Getting rid of work requirements is a matter of good fiscal policy. The Economic Research Service of the US Department of Agriculture has concluded that SNAP participation not only helps stabilize the economy during recessions but also stimulates the economy during downturns. By supplementing lowered household spending during economic downturns, SNAP augments the incomes and spending of many others, from farmers to retail businesses and food distributors. In effect, SNAP acts as a fiscal stimulus during periods of recession. And since most benefits recipients are likely to immediately spend cash to meet their needs, changes to benefits have a disproportionately strong economic effect. Raising levels of benefits spending during recessions can act as a powerful form of targeted fiscal stimulus.

Waste Not, Want Not

The immense (wasteful) spending it takes to run the bureaucracy needed to implement and enforce work requirements is often overlooked. In 2019, the Government Accountability Office (GAO) analyzed administrative costs in implementing Medicaid work requirements over a three-year period. They found that taxpayers had paid nearly $408 million for implementation—in just five states. These costs did not include the use of non-Medicaid funds to implement work requirements—the painful irony being that TANF dollars were slated to cover some of these costs. The GAO also raised concerns about a lack of oversight and warned of several ways these costs may have violated agency guidance.

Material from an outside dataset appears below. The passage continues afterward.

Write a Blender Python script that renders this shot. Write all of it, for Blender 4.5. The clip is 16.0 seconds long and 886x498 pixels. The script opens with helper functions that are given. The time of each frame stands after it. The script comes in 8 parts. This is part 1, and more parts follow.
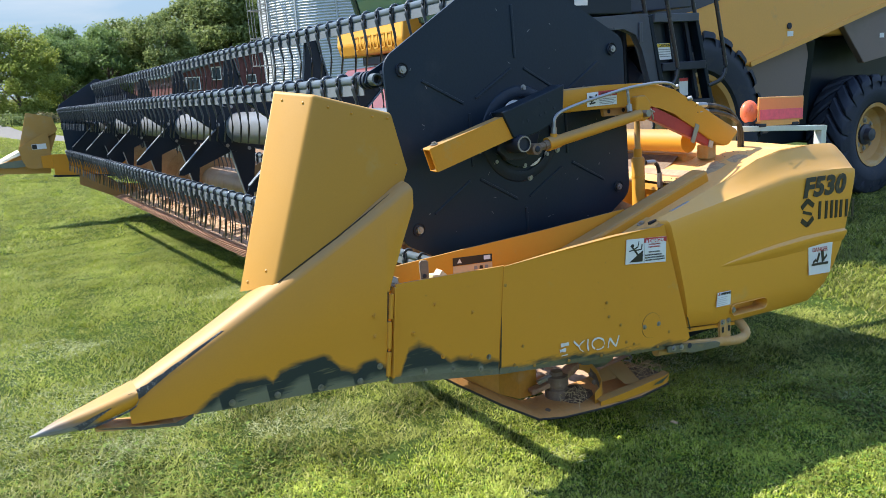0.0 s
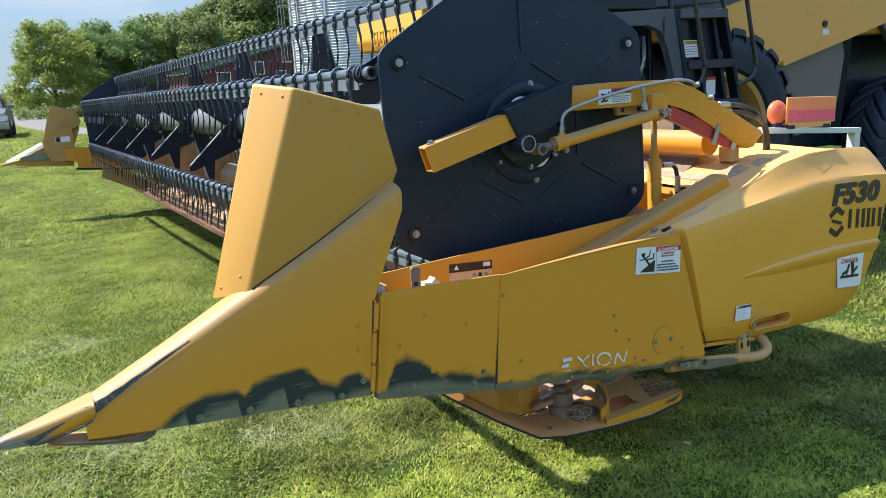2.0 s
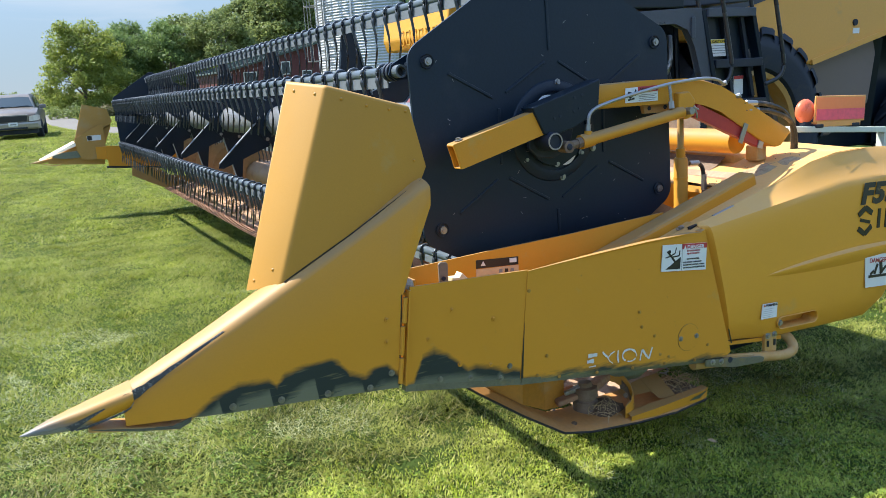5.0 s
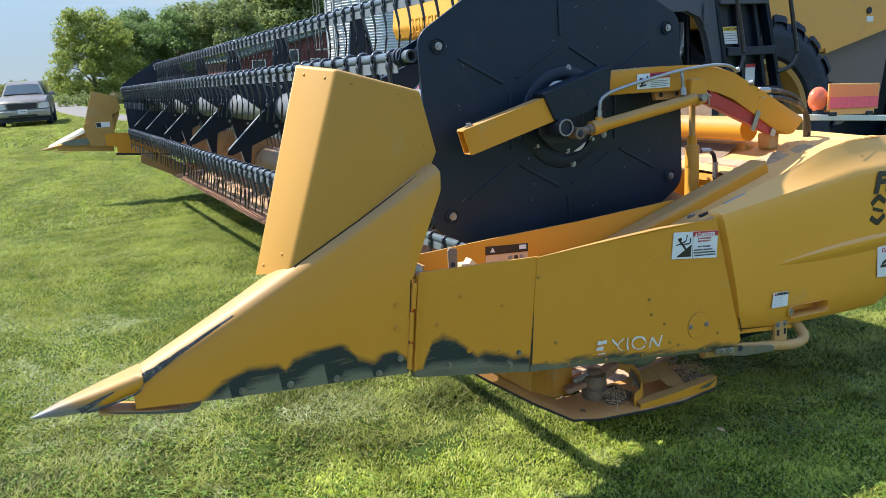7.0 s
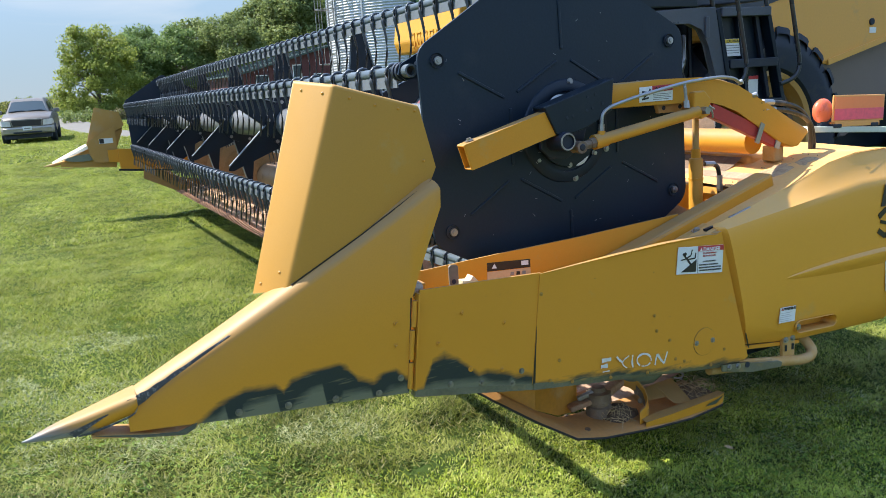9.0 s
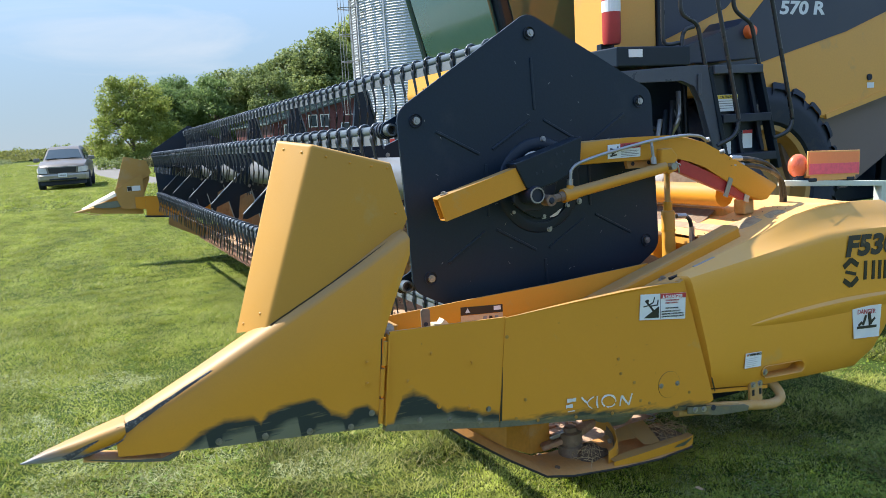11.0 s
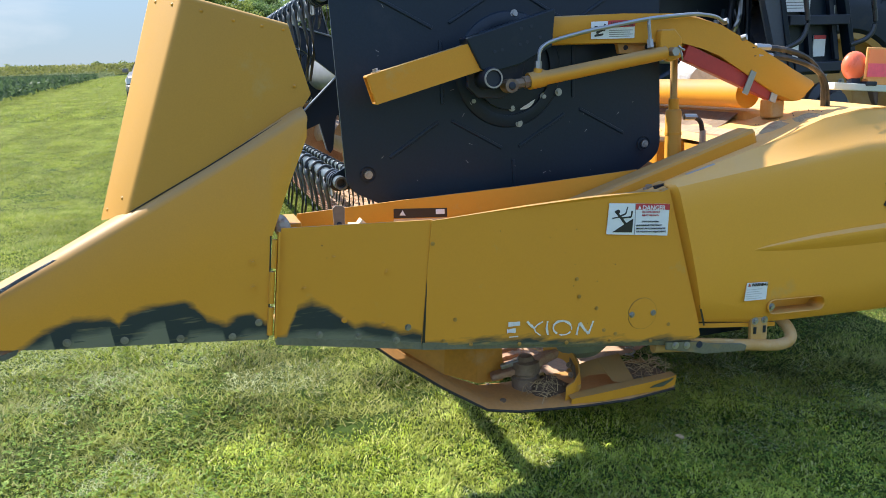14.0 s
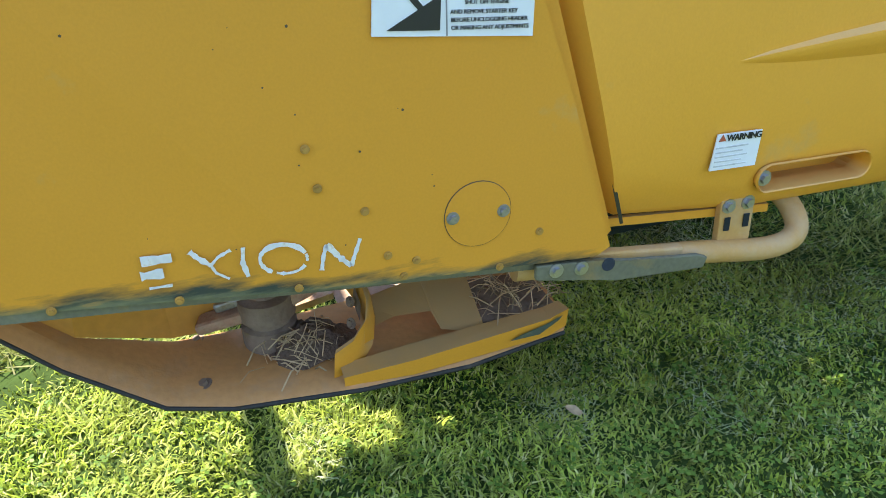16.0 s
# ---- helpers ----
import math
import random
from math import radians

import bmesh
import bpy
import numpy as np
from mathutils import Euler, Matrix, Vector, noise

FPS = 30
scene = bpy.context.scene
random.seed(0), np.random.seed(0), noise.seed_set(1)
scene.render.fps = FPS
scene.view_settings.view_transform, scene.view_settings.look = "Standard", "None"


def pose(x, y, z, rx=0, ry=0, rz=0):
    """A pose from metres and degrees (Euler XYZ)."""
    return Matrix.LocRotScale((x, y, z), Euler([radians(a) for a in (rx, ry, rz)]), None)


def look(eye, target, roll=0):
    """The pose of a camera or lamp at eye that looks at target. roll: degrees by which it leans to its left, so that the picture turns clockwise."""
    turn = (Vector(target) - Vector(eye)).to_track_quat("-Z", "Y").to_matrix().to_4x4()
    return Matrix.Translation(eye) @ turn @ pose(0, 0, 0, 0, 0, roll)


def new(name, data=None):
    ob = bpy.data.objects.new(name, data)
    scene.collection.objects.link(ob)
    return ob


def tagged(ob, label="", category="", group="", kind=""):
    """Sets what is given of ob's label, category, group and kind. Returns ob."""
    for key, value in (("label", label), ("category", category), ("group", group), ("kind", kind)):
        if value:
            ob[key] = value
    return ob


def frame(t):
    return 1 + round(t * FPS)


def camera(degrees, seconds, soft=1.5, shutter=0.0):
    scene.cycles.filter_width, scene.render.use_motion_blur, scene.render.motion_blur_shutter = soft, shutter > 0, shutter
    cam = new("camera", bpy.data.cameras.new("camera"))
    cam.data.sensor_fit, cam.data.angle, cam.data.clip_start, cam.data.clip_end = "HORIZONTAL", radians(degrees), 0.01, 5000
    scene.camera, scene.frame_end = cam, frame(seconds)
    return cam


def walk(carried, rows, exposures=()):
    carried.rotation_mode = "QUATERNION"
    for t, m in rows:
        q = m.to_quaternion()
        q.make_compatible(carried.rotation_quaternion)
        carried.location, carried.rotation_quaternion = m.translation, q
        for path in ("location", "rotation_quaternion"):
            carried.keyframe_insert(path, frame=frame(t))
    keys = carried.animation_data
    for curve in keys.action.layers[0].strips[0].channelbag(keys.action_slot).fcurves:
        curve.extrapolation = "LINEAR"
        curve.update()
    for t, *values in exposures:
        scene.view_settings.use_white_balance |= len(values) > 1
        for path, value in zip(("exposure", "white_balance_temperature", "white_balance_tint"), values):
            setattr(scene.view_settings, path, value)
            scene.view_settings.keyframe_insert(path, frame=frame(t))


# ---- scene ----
cam = camera(59.2, 16.0, soft=0.6)
# the path stands in a level frame that leans 6.1 degrees against the ground's
LEVEL = Matrix.Translation((0, 0, 0.768)) @ pose(0, 0, 0, 0, 6.1, 0) @ Matrix.Translation((-1.1723, -4.1318, -0.5468))
PATH = [
    (0, (1.052, 1.967, 1.378), (2.083, 3.65, 1.052), 1.5),
    (0.5, (1.11, 2.103, 1.406), (2.127, 3.793, 1.08), 1.5),
    (1, (1.168, 2.107, 1.377), (2.172, 3.805, 1.048), 1.9),
    (1.5, (1.221, 2.096, 1.375), (2.208, 3.804, 1.042), 2.1),
    (2, (1.247, 2.068, 1.379), (2.215, 3.787, 1.045), 2.2),
    (2.5, (1.24, 2.048, 1.373), (2.191, 3.776, 1.044), 2.2),
    (3, (1.227, 2.034, 1.376), (2.169, 3.768, 1.05), 2.2),
    (3.5, (1.219, 2.027, 1.374), (2.155, 3.765, 1.051), 2.3),
    (4, (1.216, 2.029, 1.375), (2.145, 3.77, 1.051), 2.3),
    (6.5, (1.217, 2.047, 1.362), (2.116, 3.797, 1.001), 2.4),
    (7, (1.214, 2.047, 1.358), (2.11, 3.797, 0.994), 2.5),
    (7.5, (1.218, 2.052, 1.35), (2.112, 3.803, 0.987), 2.6),
    (8, (1.229, 2.061, 1.356), (2.121, 3.814, 0.994), 2.5),
    (8.5, (1.241, 2.067, 1.356), (2.131, 3.824, 1.006), 2.5),
    (9, (1.242, 2.08, 1.362), (2.131, 3.841, 1.031), 2.1),
    (9.5, (1.234, 2.072, 1.372), (2.123, 3.84, 1.079), 1.9),
    (10, (1.275, 2.031, 1.399), (2.152, 3.81, 1.142), 1.3),
    (10.2, (1.293, 1.996, 1.393), (2.169, 3.779, 1.16), 1.5),
    (12.3, (1.374, 1.495, 1.421), (2.095, 3.347, 1.195), 3.5),
    (12.5, (1.414, 1.466, 1.43), (2.115, 3.323, 1.189), 3.8),
    (13, (1.603, 1.463, 1.395), (2.261, 3.33, 1.111), 4.3),
    (13.5, (1.803, 1.68, 1.342), (2.434, 3.547, 1.004), 4.2),
    (14, (1.971, 2.024, 1.266), (2.594, 3.879, 0.853), 4.0),
    (14.5, (2.275, 2.332, 1.173), (2.887, 4.159, 0.635), 4.2),
    (15, (2.588, 2.611, 1.111), (3.182, 4.386, 0.406), 3.8),
    (15.5, (2.792, 2.958, 1.073), (3.411, 4.663, 0.23), 3.7),
    (16, (2.972, 3.18, 1.073), (3.587, 4.834, 0.132), 3.7),
]
walk(cam, [(t, LEVEL @ look(eye, target, roll)) for t, eye, target, roll in PATH],
     [(0, 2.0), (10.2, 2.0), (12.3, 1.94), (13.5, 2.0), (14.5, 2.20), (15.3, 2.52), (16, 2.80)])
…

The economic argument against work requirements exposes the baselessness of “welfare-to-work” tactics.

Lessons from states’ implementation also show concerning purposes for these appropriations. For example, in implementing Iowa’s work requirements for SNAP, the legislature allowed funding for incentives to remove more Iowans from program participation. Such perverse incentives magnify the social costs of each dollar spent enforcing work requirements.  

Ultimately, the idea that we can save money by reducing enrollment through work requirements is unfounded. Not only, as shown above, do those estimates rarely account for the shifted social costs, but direct costs often go unaccounted for. Programs like Medicaid often offset uncompensated care costs that state budgets would otherwise end up assuming (if they opt out of Medicaid, as several states still do). Savings come solely off the backs of eligible recipients who have been unjustly denied benefits.

The economic argument against work requirements exposes the baselessness of “welfare-to-work” tactics. Such requirements actively work against the economic objectives that stakeholders supposedly care about: helping people get jobs and keep them, increasing racial income equity, reducing poverty among children and people with disabilities, adding cushion to all Americans during our worst economic downturns, and cutting down wasteful government spending. 

To move past this harmful and impractical social policy, we must debunk and abandon the deep-seated myths that sell work requirements as a political solution. Only then can we rework social public benefits programs to be supportive rather than punitive, and use government resources to mitigate rather than reinforce inequality.